--- Begin Provided material ---

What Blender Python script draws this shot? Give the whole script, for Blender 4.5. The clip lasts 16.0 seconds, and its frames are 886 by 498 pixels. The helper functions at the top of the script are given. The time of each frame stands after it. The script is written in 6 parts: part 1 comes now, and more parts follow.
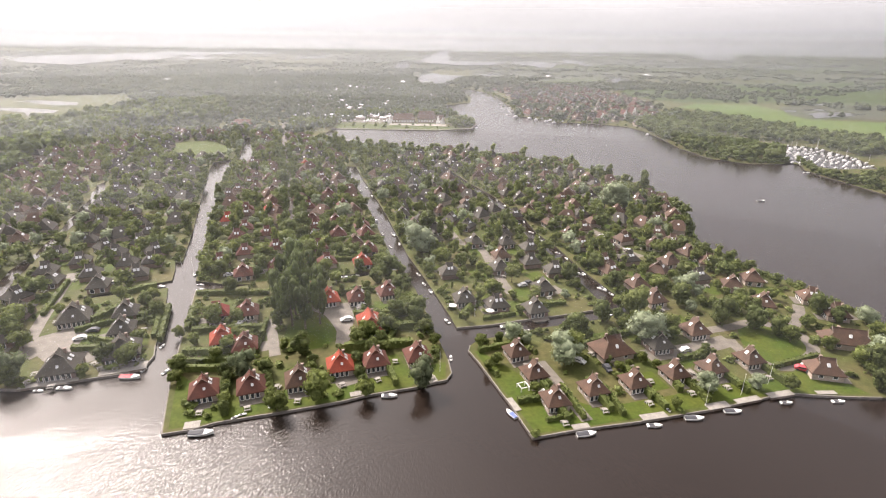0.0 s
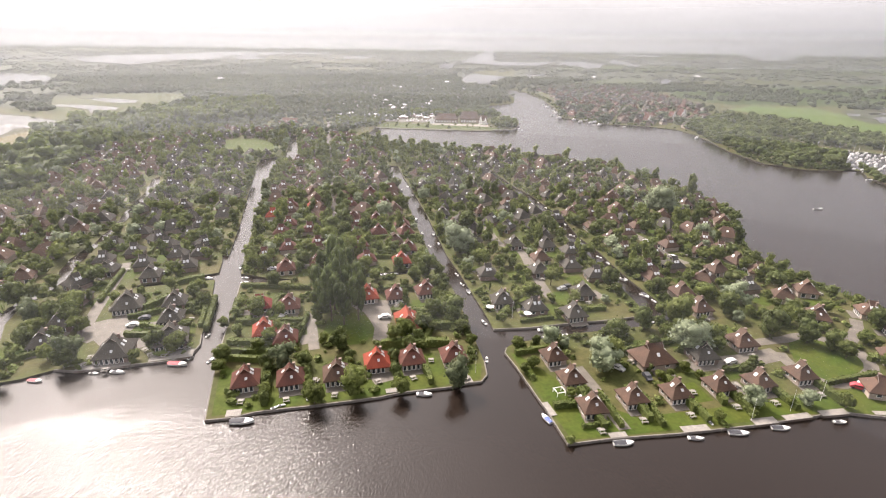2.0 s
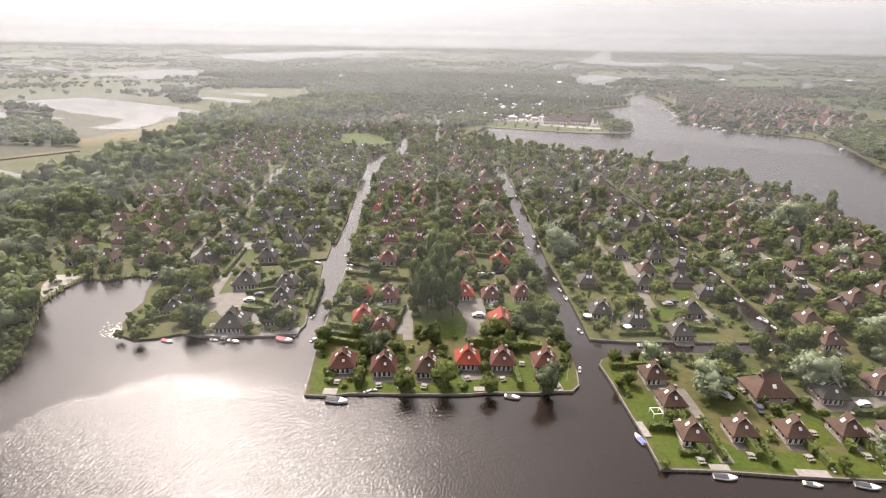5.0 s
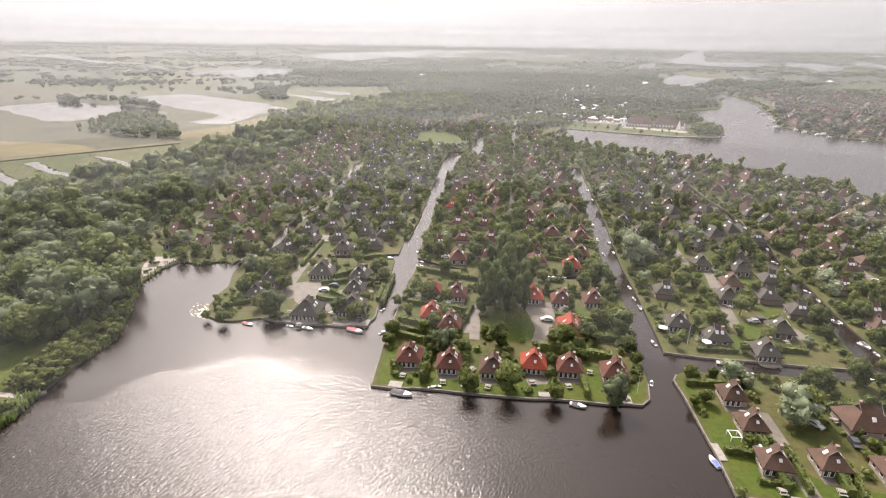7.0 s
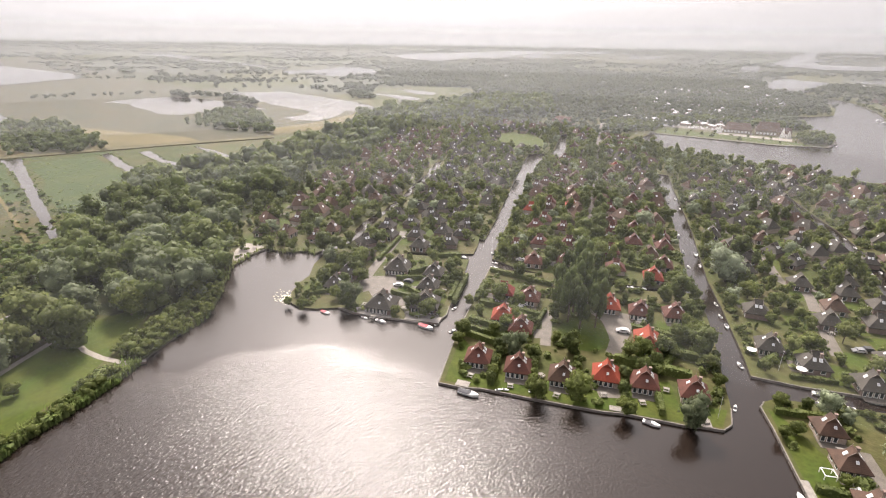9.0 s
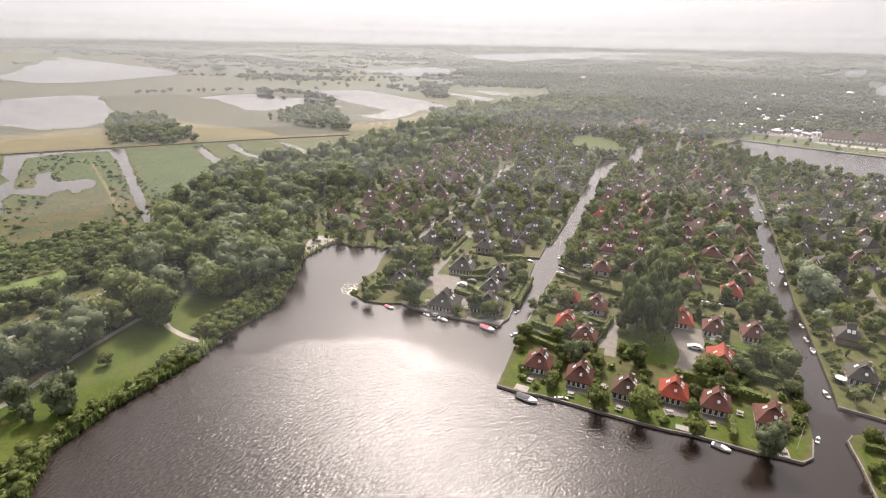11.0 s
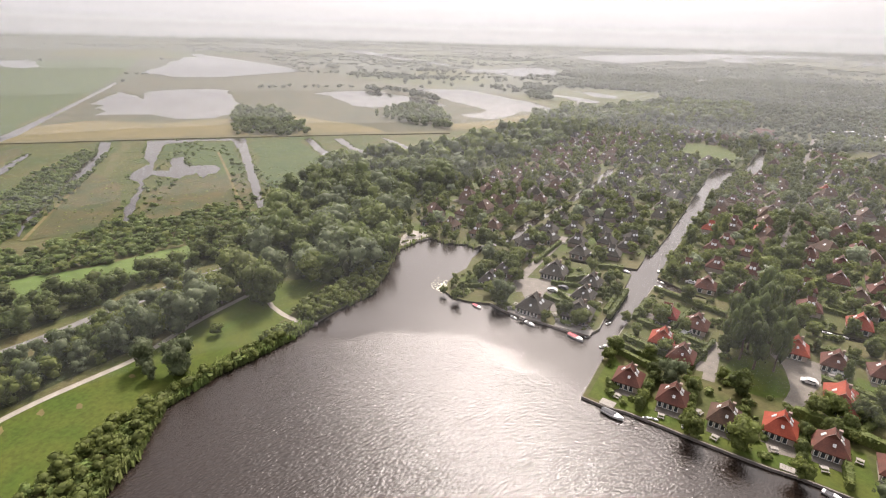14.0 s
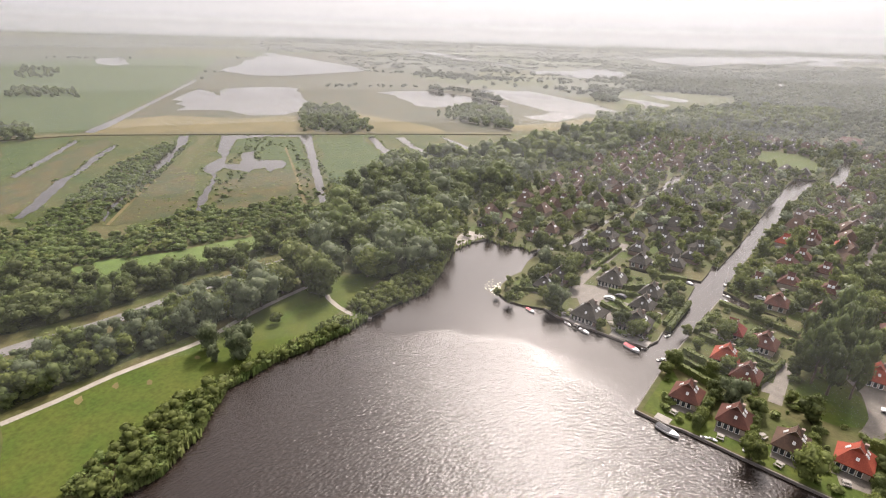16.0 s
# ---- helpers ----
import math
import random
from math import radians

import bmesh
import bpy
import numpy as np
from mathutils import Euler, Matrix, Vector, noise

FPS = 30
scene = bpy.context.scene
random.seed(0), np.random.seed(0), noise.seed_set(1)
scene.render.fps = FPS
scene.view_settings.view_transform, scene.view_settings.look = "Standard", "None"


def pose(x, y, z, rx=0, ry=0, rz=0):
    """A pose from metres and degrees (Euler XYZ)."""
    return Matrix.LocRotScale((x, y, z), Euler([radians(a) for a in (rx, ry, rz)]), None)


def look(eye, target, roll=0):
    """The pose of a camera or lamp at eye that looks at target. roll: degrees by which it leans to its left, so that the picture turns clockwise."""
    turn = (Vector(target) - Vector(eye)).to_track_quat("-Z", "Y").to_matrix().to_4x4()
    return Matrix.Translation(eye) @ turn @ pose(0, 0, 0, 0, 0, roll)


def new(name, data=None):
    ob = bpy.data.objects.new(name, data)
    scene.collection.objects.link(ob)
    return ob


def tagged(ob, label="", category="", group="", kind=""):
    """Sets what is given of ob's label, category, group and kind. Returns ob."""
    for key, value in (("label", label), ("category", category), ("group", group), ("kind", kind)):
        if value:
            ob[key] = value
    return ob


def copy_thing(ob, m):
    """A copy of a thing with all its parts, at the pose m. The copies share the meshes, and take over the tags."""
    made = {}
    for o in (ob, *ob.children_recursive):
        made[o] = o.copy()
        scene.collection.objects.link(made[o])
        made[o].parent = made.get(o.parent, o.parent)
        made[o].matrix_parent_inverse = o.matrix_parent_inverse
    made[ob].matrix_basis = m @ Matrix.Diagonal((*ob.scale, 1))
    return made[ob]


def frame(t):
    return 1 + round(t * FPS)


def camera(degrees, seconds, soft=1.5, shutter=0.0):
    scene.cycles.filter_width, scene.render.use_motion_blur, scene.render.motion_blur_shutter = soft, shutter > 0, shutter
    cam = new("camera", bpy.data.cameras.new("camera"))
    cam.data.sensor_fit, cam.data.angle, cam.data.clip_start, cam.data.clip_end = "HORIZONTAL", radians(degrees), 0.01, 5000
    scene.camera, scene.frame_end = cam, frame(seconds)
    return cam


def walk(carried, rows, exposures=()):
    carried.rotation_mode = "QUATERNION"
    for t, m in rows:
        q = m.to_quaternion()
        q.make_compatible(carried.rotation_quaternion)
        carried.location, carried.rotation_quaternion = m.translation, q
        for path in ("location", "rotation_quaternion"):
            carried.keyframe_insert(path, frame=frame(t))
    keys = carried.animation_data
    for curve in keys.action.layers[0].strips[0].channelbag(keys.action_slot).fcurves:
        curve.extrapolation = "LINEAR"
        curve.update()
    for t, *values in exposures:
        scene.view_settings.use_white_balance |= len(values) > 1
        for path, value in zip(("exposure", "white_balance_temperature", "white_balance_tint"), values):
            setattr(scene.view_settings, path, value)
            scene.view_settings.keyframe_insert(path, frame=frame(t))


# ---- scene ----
cam = camera(80.3, 16.0, soft=1.15)
PATH = [
    (0, (-0.009, 0.109, 80.041), (0.038, 1.975, 79.323), 0.8),
    (0.5, (-0.008, 0.121, 80.037), (0.015, 1.988, 79.319), 0.7),
    (1, (-0.022, 0.109, 80.04), (-0.029, 1.976, 79.322), 0.8),
    (1.5, (-0.037, 0.072, 80.031), (-0.081, 1.937, 79.312), 0.8),
    (2, (-0.024, 0.073, 80.028), (-0.125, 1.937, 79.309), 0.8),
    (2.5, (-0.002, 0.098, 80.023), (-0.159, 1.957, 79.303), 0.9),
    (3, (0.004, 0.097, 80.024), (-0.208, 1.95, 79.303), 0.9),
    (3.5, (0.012, 0.079, 80.025), (-0.261, 1.924, 79.302), 0.9),
    (4, (0.012, 0.065, 80.027), (-0.33, 1.898, 79.303), 0.9),
    (6.5, (0.056, 0.003, 80.029), (-0.603, 1.744, 79.299), 0.9),
    (7, (0.07, -0.031, 80.032), (-0.655, 1.684, 79.301), 0.8),
    (7.5, (0.08, -0.022, 80.025), (-0.703, 1.667, 79.294), 0.9),
    (8, (0.06, -0.005, 80.029), (-0.786, 1.653, 79.297), 0.9),
    (8.5, (0.053, -0.016, 80.024), (-0.852, 1.61, 79.291), 0.9),
    (9, (0.022, -0.015, 80.016), (-0.955, 1.569, 79.283), 0.9),
    (11.5, (0.013, -0.024, 79.968), (-1.207, 1.378, 79.231), 1.1),
    (12, (0.039, -0.066, 79.942), (-1.224, 1.297, 79.203), 1.1),
    (12.5, (0.06, -0.081, 79.931), (-1.243, 1.244, 79.191), 1.2),
    (13, (0.007, -0.076, 79.935), (-1.338, 1.206, 79.195), 1.2),
    (13.5, (-0.05, -0.094, 79.951), (-1.433, 1.147, 79.211), 1.3),
    (14, (-0.092, -0.125, 79.965), (-1.515, 1.068, 79.223), 1.4),
    (14.5, (-0.098, -0.077, 79.965), (-1.558, 1.071, 79.222), 1.4),
    (15, (-0.067, -0.048, 79.965), (-1.56, 1.056, 79.221), 1.4),
    (15.5, (-0.052, -0.071, 79.965), (-1.573, 0.994, 79.221), 1.5),
    (16, (-0.052, -0.065, 79.964), (-1.6, 0.958, 79.219), 1.6),
]
walk(cam, [(t, look(eye, target, roll)) for t, eye, target, roll in PATH], [(0, 0.72, 6600, 16), (4, 0.62, 6600, 16), (8.5, 0.54, 6600, 16), (16, 0.48, 6600, 16)])

# ---- world and light ----
SUN_EL, SUN_AZ = 45.0, -40.5        # degrees up; degrees from +y towards +x
sun_way = Vector((math.sin(radians(SUN_AZ)) * math.cos(radians(SUN_EL)),
                  math.cos(radians(SUN_AZ)) * math.cos(radians(SUN_EL)), math.sin(radians(SUN_EL))))
world = bpy.data.worlds.new("world")
scene.world = world
world.use_nodes = True
wn, wl = world.node_tree.nodes, world.node_tree.links
wn.clear()
w_out, w_bg = wn.new("ShaderNodeOutputWorld"), wn.new("ShaderNodeBackground")
w_sky, w_mix = wn.new("ShaderNodeTexSky"), wn.new("ShaderNodeMix")
w_sky.sky_type, w_sky.sun_disc = "NISHITA", False
w_sky.sun_elevation, w_sky.sun_rotation = radians(SUN_EL), radians(SUN_AZ)
w_sky.dust_density, w_sky.air_density = 10.0, 1.0
w_noise, w_ramp, w_geo = wn.new("ShaderNodeTexNoise"), wn.new("ShaderNodeValToRGB"), wn.new("ShaderNodeTexCoord")
w_map = wn.new("ShaderNodeMapping")
w_map.inputs["Scale"].default_value = (1.0, 1.0, 4.0)
w_noise.inputs["Scale"].default_value, w_noise.inputs["Detail"].default_value = 2.2, 5.0
w_ramp.color_ramp.elements[0].position, w_ramp.color_ramp.elements[0].color = 0.30, (7.9, 7.8, 7.9, 1)
w_ramp.color_ramp.elements[1].position, w_ramp.color_ramp.elements[1].color = 0.72, (10.4, 10.2, 10.2, 1)
w_mix.data_type = "RGBA"
w_mix.inputs["Factor"].default_value = 0.55
wl.new(w_geo.outputs["Generated"], w_map.inputs["Vector"])
wl.new(w_map.outputs["Vector"], w_noise.inputs["Vector"])
wl.new(w_noise.outputs["Fac"], w_ramp.inputs["Fac"])
wl.new(w_sky.outputs["Color"], w_mix.inputs["A"])
wl.new(w_ramp.outputs["Color"], w_mix.inputs["B"])
w_dot, w_pow, w_gain, w_add = wn.new("ShaderNodeVectorMath"), wn.new("ShaderNodeMath"), wn.new("ShaderNodeMath"), wn.new("ShaderNodeVectorMath")
w_dot.operation, w_pow.operation, w_gain.operation, w_add.operation = "DOT_PRODUCT", "POWER", "MULTIPLY", "ADD"
w_clamp = wn.new("ShaderNodeClamp")
w_dot.inputs[1].default_value = sun_way
w_pow.inputs[1].default_value, w_gain.inputs[1].default_value = 8.0, 22.0      # thin cloud glows round the sun
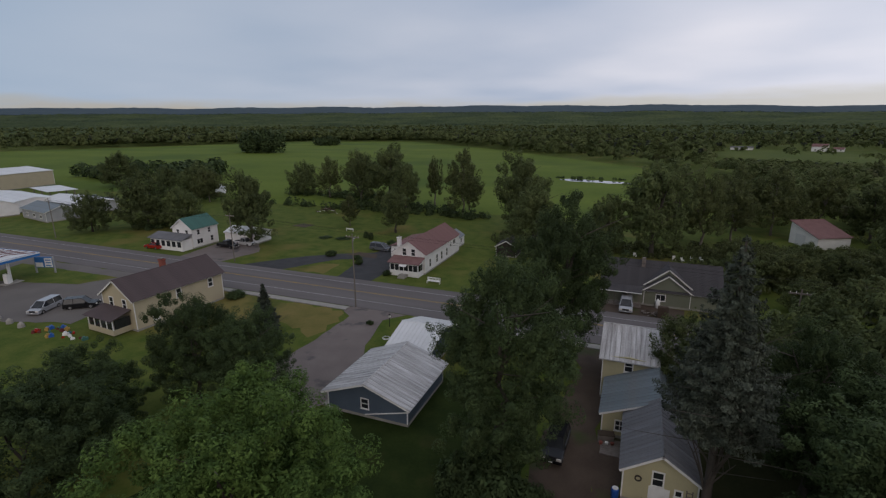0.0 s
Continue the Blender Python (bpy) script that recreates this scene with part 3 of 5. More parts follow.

--- End Provided material ---

• **Exercise aim**
From the data above, pick out each line containing "render" and copy it.

• **Output for this task**
scene.render.fps = FPS
    scene.cycles.filter_width, scene.render.use_motion_blur, scene.render.motion_blur_shutter = soft, shutter > 0, shutter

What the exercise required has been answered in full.